Sur le plan nerveux, chaque contraction d’un bras réveille des connexions bilatérales — les deux côtés du corps reçoivent le message. Sur le plan hormonal, chaque effort libère testostérone, hormone de croissance, IGF-1 et myokines, ces petites molécules qui stimulent la régénération musculaire partout où elles passent.

Résultat : même immobile, la jambe blessée continue d’apprendre, de résister, de se préparer. Le muscle sain parle au muscle souffrant, et le corps écoute.

Ce qui se passe à l’intérieur

Sur le plan nerveux d’abord :

Quand vous contractez un muscle du bras, votre cerveau active des circuits moteurs bilatéraux, autrement dit, les deux côtés du corps reçoivent le message. Même la jambe qui ne bouge pas garde ses connexions actives, prête à reprendre du service dès que le feu repassera au vert.

Sur le plan hormonal ensuite :

Chaque séance, même légère, stimule la production de testostérone, d’hormone de croissance, d’IGF-1… et de ces fameuses myokines, de petites messagères chimiques libérées par le muscle actif. Ces signaux circulent dans le sang et encouragent la synthèse protéique dans l’ensemble des fibres musculaires, pas seulement celles sollicitées.

Résultat : vous ne gagnez peut-être pas du muscle, mais vous limitez la fonte. Vous entretenez le moteur, même à bas régime.

Après plusieurs semaines d’arrêt, la jambe blessée conserve encore les traces de ses saisons passées : reliefs discrets et densité qui résiste. Le corps ne renonce pas si facilement à ce qu’il a appris à devenir.

La chambre d’hôtel, salle de sport improvisée

Alors oui, ça manque de bitume, d’air chaud, de paysage qui défile.
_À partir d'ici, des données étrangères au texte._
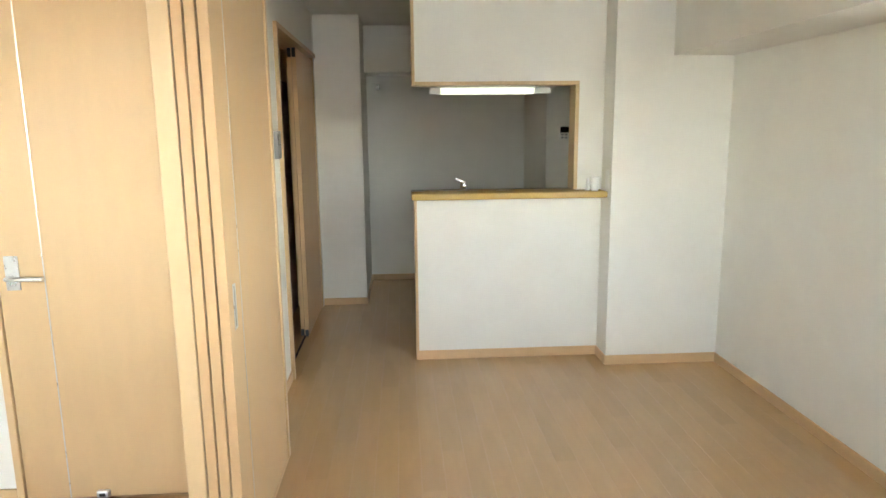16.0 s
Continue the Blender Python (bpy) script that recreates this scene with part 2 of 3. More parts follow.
N0, N1 = 0.0, 0.18
structure("wall_north", boxes(
    (WX - 0.2, WIN_A[0], N0, N1, -0.2, CZ), (WIN_A[1], WIN_B[0], N0, N1, -0.2, CZ), (WIN_B[1], EX + 0.2, N0, N1, -0.2, CZ),
    (WIN_A[0], WIN_A[1], N0, N1, WTOP, CZ), (WIN_B[0], WIN_B[1], N0, N1, WTOP, CZ),
    (WIN_A[0], WIN_A[1], N0, N1, -0.2, -0.005), (WIN_B[0], WIN_B[1], N0, N1, -0.2, -0.005)), M_WALL,
    "off-white papered wall with two tall windows", "wall")
structure("wall_west", boxes(
    (WX - 0.2, WX, SIDE[1], N0, -0.2, CZ), (WX - 0.2, WX, KY - 0.2, SIDE[0], -0.2, CZ),
    (WX - 0.2, WX, SIDE[0], SIDE[1], -0.2, SIDE[2]), (WX - 0.2, WX, SIDE[0], SIDE[1], SIDE[3], CZ)), M_WALL,
    "off-white papered wall with one side window", "wall")
structure("wall_east", boxes((EX, EX + 0.2, BY - 0.15, N0, -0.2, CZ)), M_WALL, "off-white papered bedroom wall", "wall")
DOOR = (0.222, 1.010)
structure("wall_south_bedroom", boxes(
    (PX, DOOR[0] - 0.03, BY - 0.12, BY, 0, CZ), (DOOR[1] + 0.03, EX, BY - 0.12, BY, 0, CZ), (DOOR[0] - 0.03, DOOR[1] + 0.03, BY - 0.12, BY, 2.03, CZ)),
    M_WALL, "off-white papered wall round the bedroom door", "wall")
structure("wall_partition", boxes((0.118, PX, BY, -2.42, 0, 2.08), (0.0, PX, -3.19, -0.0, 2.08, CZ)), M_WALL,
    "off-white wall over and behind the sliding panels", "wall")
DO = (-4.153, -5.80)             # washroom doorway
structure("wall_hall", boxes(
    (HX, HX + 0.12, DO[0], -3.19, 0, CZ), (HX, HX + 0.12, DO[1], DO[0], 2.075, CZ), (HX, HX + 0.12, -5.881, DO[1] - 0.03, 0, CZ), (0.114, HX, -3.21, BY - 0.12, 0, CZ)), M_WALL,
    "off-white papered wall round the washroom doorway", "wall")
# Casing wood on these walls puts the room's warm dimness into their colour
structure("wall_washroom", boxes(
    (1.6, 1.7, -6.0, -3.15, 0, CZ), (HX + 0.12, 1.6, -3.25, -3.15, 0, CZ), (HX + 0.12, 1.6, -6.0, -5.885, 0, CZ)), M_TRIM, "washroom walls beyond the doorway, warm dim light put into their colour", "wall")
structure("wall_end", boxes((-0.229, HX + 0.12, -6.0, -5.881, 0, CZ), (-0.229, -0.1, KY, -6.0, 0, CZ)), M_WALL, "off-white wall end beside the kitchen", "wall")
structure("wall_kitchen", boxes((WX - 0.2, 0.4, KY - 0.2, KY, -0.2, CZ)), M_WALL, "off-white kitchen back wall in shade", "wall")
structure("kitchen_pillar", boxes((WX, -1.75, KY, -5.81, 0, CZ)), M_WALL, "off-white papered pillar in the kitchen", "pillar")
structure("kitchen_beam", boxes((-1.75, -0.229, KY, -6.45, 1.985, CZ)), M_WALL, "off-white papered beam along the kitchen back wall", "beam")
structure("beam_west", boxes((WX, -2.158, CY + 0.2, N0, 1.893, CZ)), M_WALL, "off-white papered beam over the side window", "beam")
structure("corner_pillar", boxes((WX, -1.812, CY - 0.12, CY + 0.2, 0, CZ)), M_WALL, "off-white papered corner pillar beside the counter", "pillar")
structure("counter_wall", boxes((-1.812, -0.638, CY - 0.12, CY, 0, 1.055), (-1.812, -1.640, CY - 0.12, CY, 1.055, CZ), (-1.640, -0.638, CY - 0.12, CY, 1.765, CZ)), M_WALL,
    "off-white papered counter wall with a serving hatch", "wall")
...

Mais une chambre d’hôtel peut devenir un petit laboratoire d’entretien du cycliste.

Quelques pompes pour réveiller le cœur, un gainage pour rappeler au tronc qu’il sert à quelque chose, des dips sur la chaise, une planche latérale pour le bassin. Pas besoin d’en faire beaucoup : 10 à 20 minutes suffisent à entretenir la flamme métabolique, à relancer les hormones, à garder le mental connecté à l’effort.
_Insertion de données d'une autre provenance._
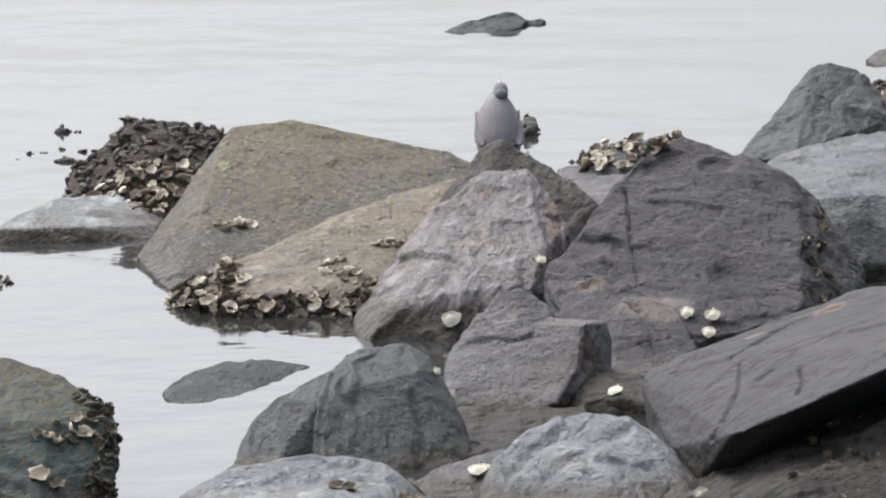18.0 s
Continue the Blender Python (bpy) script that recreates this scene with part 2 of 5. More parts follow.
def waves(p, seed=0):
    """Smooth gradient noise at the rows of p, about -1 to 1."""
    base = np.floor(p)
    f = p - base
    u = f * f * f * (f * (f * 6 - 15) + 10)
    out = np.zeros(len(p))
    for i, j, k in itertools.product((0, 1), repeat=3):
        corner = np.array((i, j, k))
        g = GRADS[scrambled(base + corner, seed)]
        w = (u[:, 0] if i else 1 - u[:, 0]) * (u[:, 1] if j else 1 - u[:, 1]) * (u[:, 2] if k else 1 - u[:, 2])
        out += w * ((f - corner) * g).sum(axis=1)
    return out * 1.5


def facets(p, seed=0, crisp=26.0):
    """Flat chips: every lattice cell owns a tilted plane, with narrow joins between neighbours."""
    base = np.floor(p)
    total, weight = np.zeros(len(p)), np.full(len(p), 1e-12)
    for shift in itertools.product((-1, 0, 1), repeat=3):
        cell = base + np.array(shift)
        h = scrambled(cell, seed)
        d = p - cell - OFFSETS[h]
        w = np.exp(-crisp * (d * d).sum(axis=1))
        total += w * ((d * GRADS[(h * 7 + 3) & 255]).sum(axis=1) * 0.9 + GRADS[(h * 5 + 1) & 255, 0] * 0.4)
        weight += w
    return total / weight


def boulder(name, label, mat, rough, strata, blocks, bed=(0.2, -0.1, 1), cracks=(), voxel=0.006, soften=1, cuts=(), dents=(), grooves=1.0):
    """A boulder: blocks hulled from their corners, cut by planes, fused, worn, chipped into facets, split along its bedding, cracked and dented."""
    bm = bmesh.new()
    for corners in blocks:
        one = bmesh.new()
        vs = [one.verts.new(c) for c in corners]
        got = bmesh.ops.convex_hull(one, input=vs)
        loose = [v for v in got["geom_interior"] + got["geom_unused"] if isinstance(v, bmesh.types.BMVert)]
        bmesh.ops.delete(one, geom=list(set(loose)), context="VERTS")
        for at, normal in cuts:
            bmesh.ops.bisect_plane(one, geom=one.verts[:] + one.edges[:] + one.faces[:], plane_co=at, plane_no=normal, clear_outer=True)
            rest = [v.co.copy() for v in one.verts]
            one.free()
            one = bmesh.new()
            bmesh.ops.convex_hull(one, input=[one.verts.new(c) for c in rest])
        raw = bpy.data.meshes.new("raw")
        one.to_mesh(raw)
        one.free()
        bm.from_mesh(raw)
        bpy.data.meshes.remove(raw)
    rawm = bpy.data.meshes.new("raw")
    bm.to_mesh(rawm)
    bm.free()
    ob = new(name, rawm)
    md = ob.modifiers.new("fuse", "REMESH")
    md.mode, md.voxel_size = "VOXEL", voxel
    sm = ob.modifiers.new("wear", "SMOOTH")
    sm.factor, sm.iterations = 0.5, soften
    me = bpy.data.meshes.new_from_object(ob.evaluated_get(bpy.context.evaluated_depsgraph_get()))
    ob.modifiers.clear()
    ob.data = me
    me.name = name
    n = len(me.vertices)
    co, no = np.empty(n * 3), np.empty(n * 3)
    me.vertices.foreach_get("co", co)
    me.vertex_normals.foreach_get("vector", no)
    co, no = co.reshape(-1, 3), no.reshape(-1, 3)
    lean = np.array(Vector(bed).normalized())
    chip = rough * 0.6 + strata * 0.45
    warp = co + 0.03 * np.stack([waves(co * 9, k) for k in (1, 2, 3)], axis=1)
    q = warp @ lean
    flat = warp + lean * (q * 0.8)[:, None]
    push = rough * (0.35 * waves(co * 3.7, 4) + 0.28 * waves(co * 9, 5) + 0.14 * waves(co * 24, 6) + 0.09 * waves(co * 50, 16))
    push += chip * (facets(flat * 4.6, 7) + 0.35 * facets(flat * 13, 8, 18))
    # ledges: beds that rise slowly and break off sharply, in places
    for freq, size, seed in ((13, 1.0, 9), (34, 0.42, 11)):
        saw = (q * freq + 0.7 * waves(co * 3.1, seed)) % 1.0
        here = np.clip(waves(co * 3.3, seed + 1) * 2.2 + 0.35, 0, 1)
        push += strata * size * 0.8 * here * (np.minimum(saw, (1 - saw) * 7) - 0.45)
    # fine splits that run with the beds
    along = co - np.outer(co @ lean, lean)
    split = np.abs(waves(along * 3.4 + lean * (q * 21)[:, None], 13))
    here = np.clip(waves(co * 4.7, 14) * 3, 0, 1)
    push -= grooves * 0.0035 * here * np.clip(1 - split / 0.06, 0, 1)
    for line, wide, deep in [(line, 0.0048, 0.012) for line in cracks] + list(dents):
        near = np.full(n, 9.0)
        squashed = co * (1, 0.12, 1)
        for a, b in zip(line, line[1:]):
            a, b = np.array(a) * (1, 0.12, 1), np.array(b) * (1, 0.12, 1)
            u = np.clip(((squashed - a) @ (b - a)) / max(1e-9, (b - a) @ (b - a)), 0, 1)
            near = np.minimum(near, np.linalg.norm(squashed - a - u[:, None] * (b - a), axis=1))
        near = near + wide * 0.5 * waves(co * 0.25 / wide, 15)
        push -= deep * np.clip(1.2 - near / wide, 0, 1)
    me.vertices.foreach_set("co", (co + no * push[:, None]).ravel())
    me.materials.clear()
    me.materials.append(mat)
    me.shade_smooth()
    me.update()
    return tagged(ob, label, "rock")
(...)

Et si vous êtes en convalescence, le principe reste le même : faire travailler ce que vous pouvez, pour maintenir vivant ce que vous ne pouvez pas encore. Le muscle sain parle au muscle blessé. C’est une conversation silencieuse mais efficace.

Le corps a de la mémoire, et il vous le rendra

Le plus beau dans tout ça, c’est que cette solidarité interne se traduit à la reprise. Vous redécouvrez le vélo avec des jambes qui se souviennent, un cœur qui n’a pas tout oublié, un système nerveux prêt à retrouver son tempo. Ceux qui ont traversé une longue convalescence le savent : on croit repartir de zéro, mais le corps, lui, garde le fil.
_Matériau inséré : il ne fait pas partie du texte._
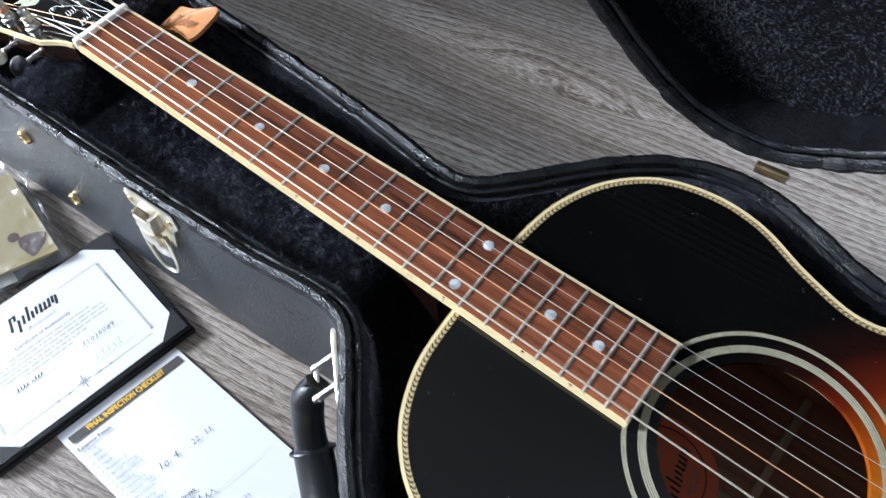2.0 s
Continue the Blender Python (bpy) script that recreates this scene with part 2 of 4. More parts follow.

Sur un Swiss Ball ou lors des premières rotations de pédales, la jambe hésite, puis retrouve son tempo. Le haut du corps, le cœur, le système nerveux : tout s’accorde à nouveau. Le corps, fidèle, n’a jamais cessé d’écouter.

Mieux vaut un corps en mouvement qu’un corps qui s’excuse

Alors, la prochaine fois que vous vous retrouverez loin de votre vélo, coincé entre deux réunions, une valise et un tapis de chambre d’hôtel, ne soupirez pas. Posez vos mains au sol, tendez votre dos, respirez. Chaque goutte de sueur est un message adressé à votre corps : “je n’ai pas oublié ce que nous faisons ensemble.”

Et quand vous remonterez enfin sur votre selle, les jambes répondant à nouveau à l’appel du bitume, vous verrez : le moteur redémarrera plus vite que prévu. Parce qu’il n’a jamais vraiment calé.

Ce qu’on vous propose de retenir 

Même à l’arrêt, le cycliste qui bouge reste cycliste. Le corps humain n’aime pas les frontières : si un muscle travaille, tous les autres en profitent un peu. Et parfois, entre deux pompes dans une chambre d’hôtel, c’est le moral qu’on renforce avant tout.